> [Stated exercise]
All of the lines below are to be printed again exactly; images are excluded from the output.

> [Source material]

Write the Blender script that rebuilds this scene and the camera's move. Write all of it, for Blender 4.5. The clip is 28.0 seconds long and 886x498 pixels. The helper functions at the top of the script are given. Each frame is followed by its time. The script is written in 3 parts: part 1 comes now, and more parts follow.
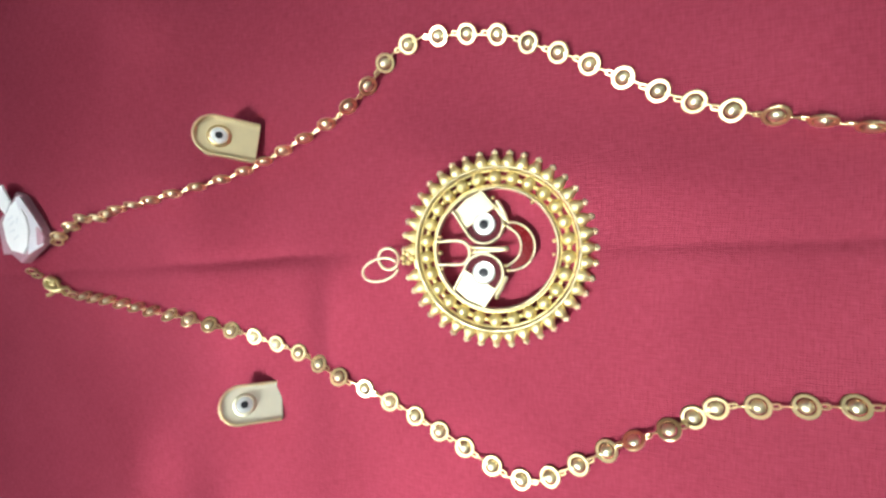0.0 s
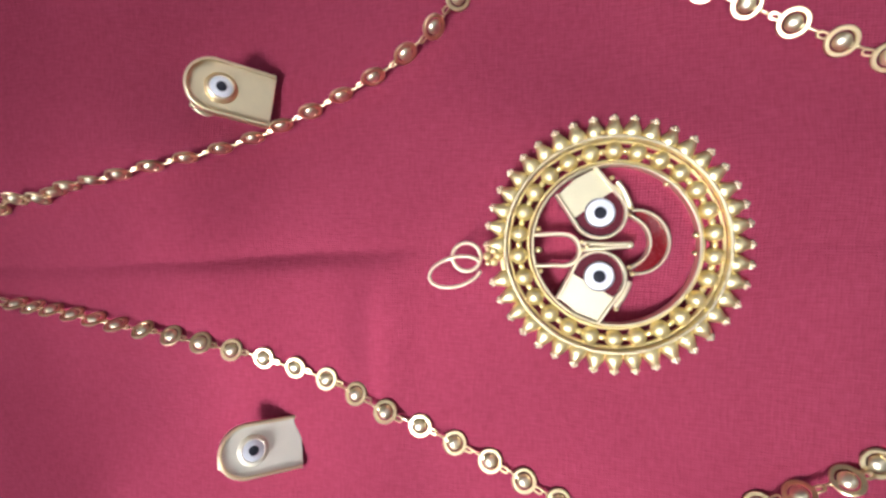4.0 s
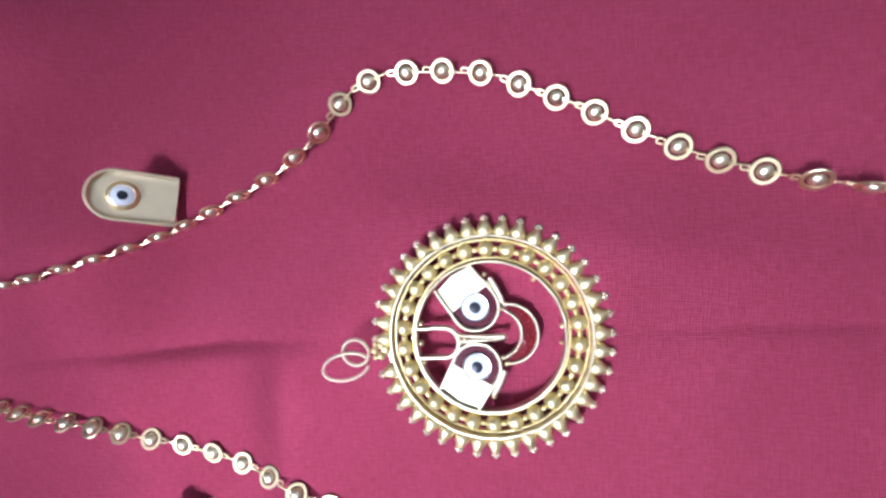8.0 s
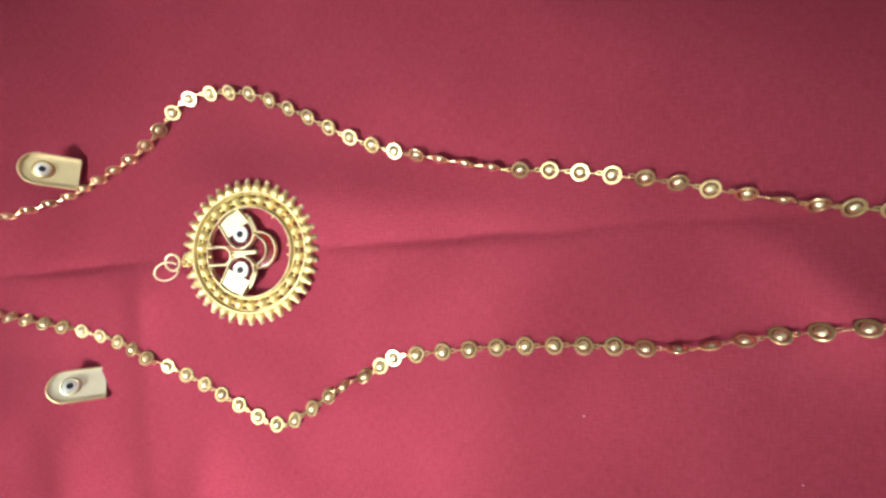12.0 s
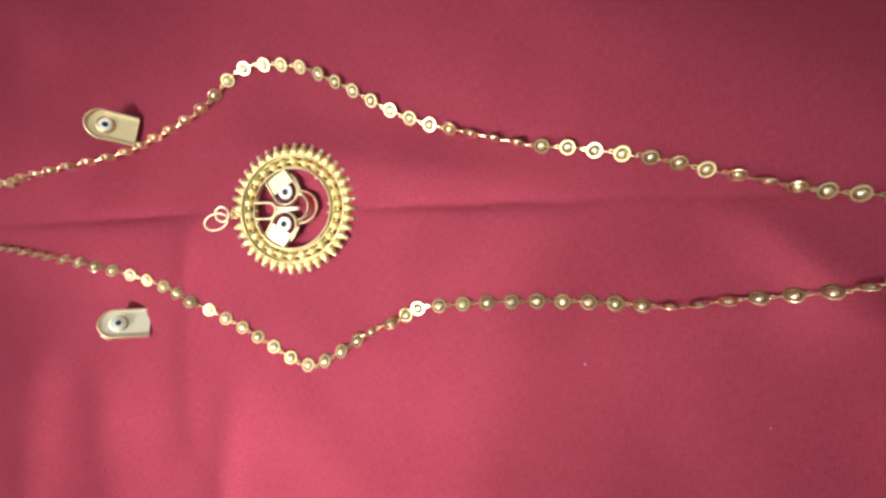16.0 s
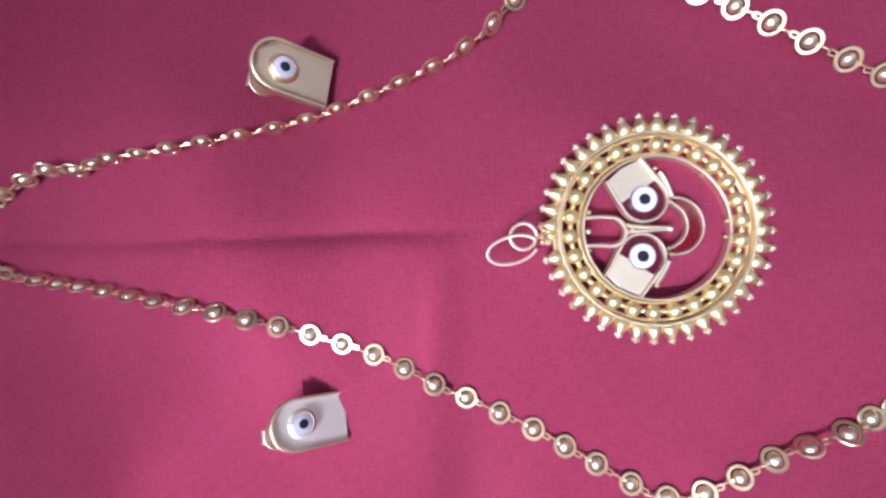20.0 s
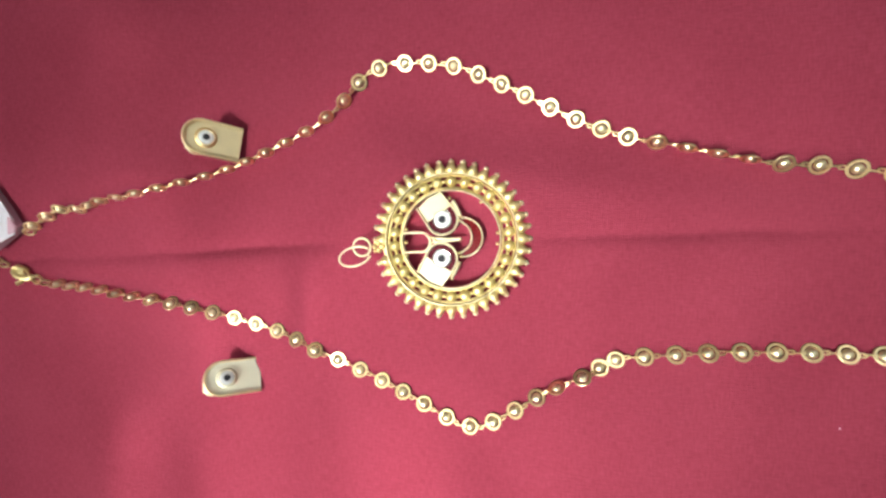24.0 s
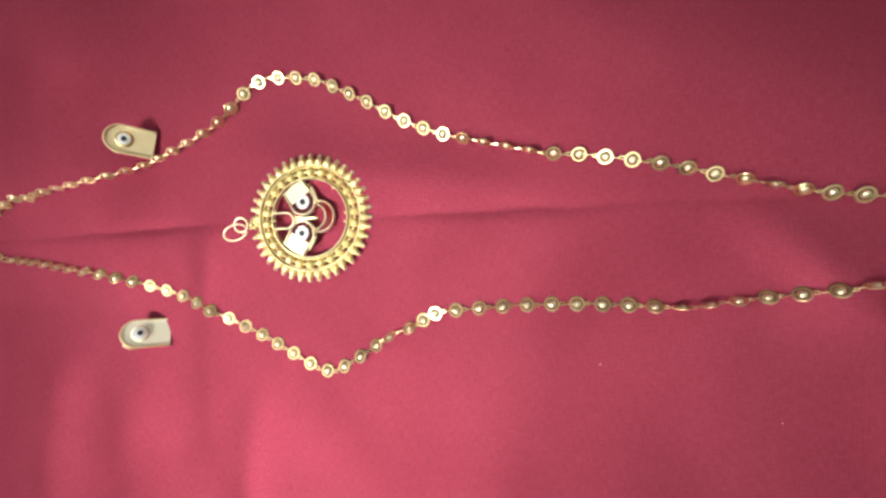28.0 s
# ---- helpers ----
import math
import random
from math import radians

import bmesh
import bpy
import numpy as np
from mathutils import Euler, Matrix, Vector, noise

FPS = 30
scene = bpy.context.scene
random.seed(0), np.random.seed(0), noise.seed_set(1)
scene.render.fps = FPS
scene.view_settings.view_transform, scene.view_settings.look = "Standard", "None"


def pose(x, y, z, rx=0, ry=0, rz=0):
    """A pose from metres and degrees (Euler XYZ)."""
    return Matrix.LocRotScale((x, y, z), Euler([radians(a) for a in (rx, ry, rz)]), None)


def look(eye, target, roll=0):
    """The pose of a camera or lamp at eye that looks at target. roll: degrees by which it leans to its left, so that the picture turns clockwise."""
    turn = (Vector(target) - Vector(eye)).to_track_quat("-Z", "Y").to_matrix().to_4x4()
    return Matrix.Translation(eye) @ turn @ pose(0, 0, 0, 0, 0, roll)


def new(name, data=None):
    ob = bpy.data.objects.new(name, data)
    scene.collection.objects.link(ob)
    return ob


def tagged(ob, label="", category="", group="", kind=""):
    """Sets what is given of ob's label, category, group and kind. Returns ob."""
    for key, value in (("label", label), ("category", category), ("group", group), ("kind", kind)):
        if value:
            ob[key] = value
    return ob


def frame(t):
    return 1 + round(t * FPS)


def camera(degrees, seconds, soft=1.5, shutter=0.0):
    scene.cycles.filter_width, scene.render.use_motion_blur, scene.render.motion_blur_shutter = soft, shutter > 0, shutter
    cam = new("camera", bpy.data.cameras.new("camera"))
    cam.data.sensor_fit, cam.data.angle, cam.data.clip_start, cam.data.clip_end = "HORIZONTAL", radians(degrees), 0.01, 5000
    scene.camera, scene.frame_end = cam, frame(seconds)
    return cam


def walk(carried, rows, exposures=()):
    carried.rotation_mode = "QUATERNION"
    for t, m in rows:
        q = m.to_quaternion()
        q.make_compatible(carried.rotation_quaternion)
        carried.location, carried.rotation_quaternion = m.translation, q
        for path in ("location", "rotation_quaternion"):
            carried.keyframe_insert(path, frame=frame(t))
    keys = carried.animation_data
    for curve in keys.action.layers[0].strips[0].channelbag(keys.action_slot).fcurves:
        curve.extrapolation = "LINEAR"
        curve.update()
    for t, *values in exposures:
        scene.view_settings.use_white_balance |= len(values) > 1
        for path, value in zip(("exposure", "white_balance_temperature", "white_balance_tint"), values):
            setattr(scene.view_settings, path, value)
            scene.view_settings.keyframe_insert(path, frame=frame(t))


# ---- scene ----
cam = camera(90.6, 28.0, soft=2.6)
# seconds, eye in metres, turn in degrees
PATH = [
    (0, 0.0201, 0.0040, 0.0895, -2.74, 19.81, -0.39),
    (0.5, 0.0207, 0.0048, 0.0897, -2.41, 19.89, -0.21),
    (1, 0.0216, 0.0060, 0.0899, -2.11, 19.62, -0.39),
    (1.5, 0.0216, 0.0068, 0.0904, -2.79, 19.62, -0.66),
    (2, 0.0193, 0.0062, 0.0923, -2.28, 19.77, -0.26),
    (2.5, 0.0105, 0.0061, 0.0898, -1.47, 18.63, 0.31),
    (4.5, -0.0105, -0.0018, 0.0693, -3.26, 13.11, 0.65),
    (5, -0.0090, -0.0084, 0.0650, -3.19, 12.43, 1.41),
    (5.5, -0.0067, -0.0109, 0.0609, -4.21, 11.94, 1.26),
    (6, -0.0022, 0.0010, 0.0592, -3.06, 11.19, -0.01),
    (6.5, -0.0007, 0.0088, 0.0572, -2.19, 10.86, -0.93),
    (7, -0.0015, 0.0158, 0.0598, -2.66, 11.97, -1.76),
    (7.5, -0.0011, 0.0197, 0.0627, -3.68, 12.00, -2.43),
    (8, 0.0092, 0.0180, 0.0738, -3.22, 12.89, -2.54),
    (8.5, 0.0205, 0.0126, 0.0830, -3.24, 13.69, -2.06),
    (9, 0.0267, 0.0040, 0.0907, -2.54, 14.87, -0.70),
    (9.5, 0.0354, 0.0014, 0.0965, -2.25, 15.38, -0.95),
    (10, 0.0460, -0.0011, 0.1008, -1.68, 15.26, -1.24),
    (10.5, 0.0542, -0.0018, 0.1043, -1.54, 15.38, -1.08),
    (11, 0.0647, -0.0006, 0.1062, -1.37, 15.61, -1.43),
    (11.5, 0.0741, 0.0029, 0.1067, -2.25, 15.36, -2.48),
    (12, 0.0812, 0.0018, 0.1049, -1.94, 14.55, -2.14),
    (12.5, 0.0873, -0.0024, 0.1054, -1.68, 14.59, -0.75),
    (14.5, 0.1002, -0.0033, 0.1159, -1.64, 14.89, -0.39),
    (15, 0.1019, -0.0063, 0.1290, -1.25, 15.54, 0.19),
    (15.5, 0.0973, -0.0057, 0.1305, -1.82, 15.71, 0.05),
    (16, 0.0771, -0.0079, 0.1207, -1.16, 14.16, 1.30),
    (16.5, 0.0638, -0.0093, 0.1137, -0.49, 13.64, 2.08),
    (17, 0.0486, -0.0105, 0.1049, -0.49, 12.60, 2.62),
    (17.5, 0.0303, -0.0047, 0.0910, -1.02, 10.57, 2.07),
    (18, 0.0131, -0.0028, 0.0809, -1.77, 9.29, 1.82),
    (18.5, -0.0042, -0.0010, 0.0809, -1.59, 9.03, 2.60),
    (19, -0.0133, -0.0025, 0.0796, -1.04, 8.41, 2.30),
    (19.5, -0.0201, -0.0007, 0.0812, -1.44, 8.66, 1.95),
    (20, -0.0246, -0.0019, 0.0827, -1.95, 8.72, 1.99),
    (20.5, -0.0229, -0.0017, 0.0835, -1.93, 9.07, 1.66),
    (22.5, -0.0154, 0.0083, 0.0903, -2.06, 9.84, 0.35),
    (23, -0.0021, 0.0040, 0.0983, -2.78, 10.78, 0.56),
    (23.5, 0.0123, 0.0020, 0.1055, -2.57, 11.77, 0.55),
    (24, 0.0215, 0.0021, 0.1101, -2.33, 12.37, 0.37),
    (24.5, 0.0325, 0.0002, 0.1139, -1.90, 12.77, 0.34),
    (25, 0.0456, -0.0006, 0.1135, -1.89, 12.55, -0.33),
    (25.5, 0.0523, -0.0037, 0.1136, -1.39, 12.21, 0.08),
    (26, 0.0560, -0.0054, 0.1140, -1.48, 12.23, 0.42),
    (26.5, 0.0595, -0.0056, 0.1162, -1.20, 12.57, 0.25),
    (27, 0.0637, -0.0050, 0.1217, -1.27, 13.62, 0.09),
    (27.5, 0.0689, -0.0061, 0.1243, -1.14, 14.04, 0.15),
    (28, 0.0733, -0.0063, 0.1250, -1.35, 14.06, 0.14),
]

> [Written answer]
Write the Blender script that rebuilds this scene and the camera's move. Write all of it, for Blender 4.5. The clip is 28.0 seconds long and 886x498 pixels. The helper functions at the top of the script are given. Each frame is followed by its time. The script is written in 3 parts: part 1 comes now, and more parts follow.
0.0 s
4.0 s
8.0 s
12.0 s
16.0 s
20.0 s
24.0 s
28.0 s
# ---- helpers ----
import math
import random
from math import radians

import bmesh
import bpy
import numpy as np
from mathutils import Euler, Matrix, Vector, noise

FPS = 30
scene = bpy.context.scene
random.seed(0), np.random.seed(0), noise.seed_set(1)
scene.render.fps = FPS
scene.view_settings.view_transform, scene.view_settings.look = "Standard", "None"


def pose(x, y, z, rx=0, ry=0, rz=0):
    """A pose from metres and degrees (Euler XYZ)."""
    return Matrix.LocRotScale((x, y, z), Euler([radians(a) for a in (rx, ry, rz)]), None)


def look(eye, target, roll=0):
    """The pose of a camera or lamp at eye that looks at target. roll: degrees by which it leans to its left, so that the picture turns clockwise."""
    turn = (Vector(target) - Vector(eye)).to_track_quat("-Z", "Y").to_matrix().to_4x4()
    return Matrix.Translation(eye) @ turn @ pose(0, 0, 0, 0, 0, roll)


def new(name, data=None):
    ob = bpy.data.objects.new(name, data)
    scene.collection.objects.link(ob)
    return ob


def tagged(ob, label="", category="", group="", kind=""):
    """Sets what is given of ob's label, category, group and kind. Returns ob."""
    for key, value in (("label", label), ("category", category), ("group", group), ("kind", kind)):
        if value:
            ob[key] = value
    return ob


def frame(t):
    return 1 + round(t * FPS)


def camera(degrees, seconds, soft=1.5, shutter=0.0):
    scene.cycles.filter_width, scene.render.use_motion_blur, scene.render.motion_blur_shutter = soft, shutter > 0, shutter
    cam = new("camera", bpy.data.cameras.new("camera"))
    cam.data.sensor_fit, cam.data.angle, cam.data.clip_start, cam.data.clip_end = "HORIZONTAL", radians(degrees), 0.01, 5000
    scene.camera, scene.frame_end = cam, frame(seconds)
    return cam


def walk(carried, rows, exposures=()):
    carried.rotation_mode = "QUATERNION"
    for t, m in rows:
        q = m.to_quaternion()
        q.make_compatible(carried.rotation_quaternion)
        carried.location, carried.rotation_quaternion = m.translation, q
        for path in ("location", "rotation_quaternion"):
            carried.keyframe_insert(path, frame=frame(t))
    keys = carried.animation_data
    for curve in keys.action.layers[0].strips[0].channelbag(keys.action_slot).fcurves:
        curve.extrapolation = "LINEAR"
        curve.update()
    for t, *values in exposures:
        scene.view_settings.use_white_balance |= len(values) > 1
        for path, value in zip(("exposure", "white_balance_temperature", "white_balance_tint"), values):
            setattr(scene.view_settings, path, value)
            scene.view_settings.keyframe_insert(path, frame=frame(t))


# ---- scene ----
cam = camera(90.6, 28.0, soft=2.6)
# seconds, eye in metres, turn in degrees
PATH = [
    (0, 0.0201, 0.0040, 0.0895, -2.74, 19.81, -0.39),
    (0.5, 0.0207, 0.0048, 0.0897, -2.41, 19.89, -0.21),
    (1, 0.0216, 0.0060, 0.0899, -2.11, 19.62, -0.39),
    (1.5, 0.0216, 0.0068, 0.0904, -2.79, 19.62, -0.66),
    (2, 0.0193, 0.0062, 0.0923, -2.28, 19.77, -0.26),
    (2.5, 0.0105, 0.0061, 0.0898, -1.47, 18.63, 0.31),
    (4.5, -0.0105, -0.0018, 0.0693, -3.26, 13.11, 0.65),
    (5, -0.0090, -0.0084, 0.0650, -3.19, 12.43, 1.41),
    (5.5, -0.0067, -0.0109, 0.0609, -4.21, 11.94, 1.26),
    (6, -0.0022, 0.0010, 0.0592, -3.06, 11.19, -0.01),
    (6.5, -0.0007, 0.0088, 0.0572, -2.19, 10.86, -0.93),
    (7, -0.0015, 0.0158, 0.0598, -2.66, 11.97, -1.76),
    (7.5, -0.0011, 0.0197, 0.0627, -3.68, 12.00, -2.43),
    (8, 0.0092, 0.0180, 0.0738, -3.22, 12.89, -2.54),
    (8.5, 0.0205, 0.0126, 0.0830, -3.24, 13.69, -2.06),
    (9, 0.0267, 0.0040, 0.0907, -2.54, 14.87, -0.70),
    (9.5, 0.0354, 0.0014, 0.0965, -2.25, 15.38, -0.95),
    (10, 0.0460, -0.0011, 0.1008, -1.68, 15.26, -1.24),
    (10.5, 0.0542, -0.0018, 0.1043, -1.54, 15.38, -1.08),
    (11, 0.0647, -0.0006, 0.1062, -1.37, 15.61, -1.43),
    (11.5, 0.0741, 0.0029, 0.1067, -2.25, 15.36, -2.48),
    (12, 0.0812, 0.0018, 0.1049, -1.94, 14.55, -2.14),
    (12.5, 0.0873, -0.0024, 0.1054, -1.68, 14.59, -0.75),
    (14.5, 0.1002, -0.0033, 0.1159, -1.64, 14.89, -0.39),
    (15, 0.1019, -0.0063, 0.1290, -1.25, 15.54, 0.19),
    (15.5, 0.0973, -0.0057, 0.1305, -1.82, 15.71, 0.05),
    (16, 0.0771, -0.0079, 0.1207, -1.16, 14.16, 1.30),
    (16.5, 0.0638, -0.0093, 0.1137, -0.49, 13.64, 2.08),
    (17, 0.0486, -0.0105, 0.1049, -0.49, 12.60, 2.62),
    (17.5, 0.0303, -0.0047, 0.0910, -1.02, 10.57, 2.07),
    (18, 0.0131, -0.0028, 0.0809, -1.77, 9.29, 1.82),
    (18.5, -0.0042, -0.0010, 0.0809, -1.59, 9.03, 2.60),
    (19, -0.0133, -0.0025, 0.0796, -1.04, 8.41, 2.30),
    (19.5, -0.0201, -0.0007, 0.0812, -1.44, 8.66, 1.95),
    (20, -0.0246, -0.0019, 0.0827, -1.95, 8.72, 1.99),
    (20.5, -0.0229, -0.0017, 0.0835, -1.93, 9.07, 1.66),
    (22.5, -0.0154, 0.0083, 0.0903, -2.06, 9.84, 0.35),
    (23, -0.0021, 0.0040, 0.0983, -2.78, 10.78, 0.56),
    (23.5, 0.0123, 0.0020, 0.1055, -2.57, 11.77, 0.55),
    (24, 0.0215, 0.0021, 0.1101, -2.33, 12.37, 0.37),
    (24.5, 0.0325, 0.0002, 0.1139, -1.90, 12.77, 0.34),
    (25, 0.0456, -0.0006, 0.1135, -1.89, 12.55, -0.33),
    (25.5, 0.0523, -0.0037, 0.1136, -1.39, 12.21, 0.08),
    (26, 0.0560, -0.0054, 0.1140, -1.48, 12.23, 0.42),
    (26.5, 0.0595, -0.0056, 0.1162, -1.20, 12.57, 0.25),
    (27, 0.0637, -0.0050, 0.1217, -1.27, 13.62, 0.09),
    (27.5, 0.0689, -0.0061, 0.1243, -1.14, 14.04, 0.15),
    (28, 0.0733, -0.0063, 0.1250, -1.35, 14.06, 0.14),
]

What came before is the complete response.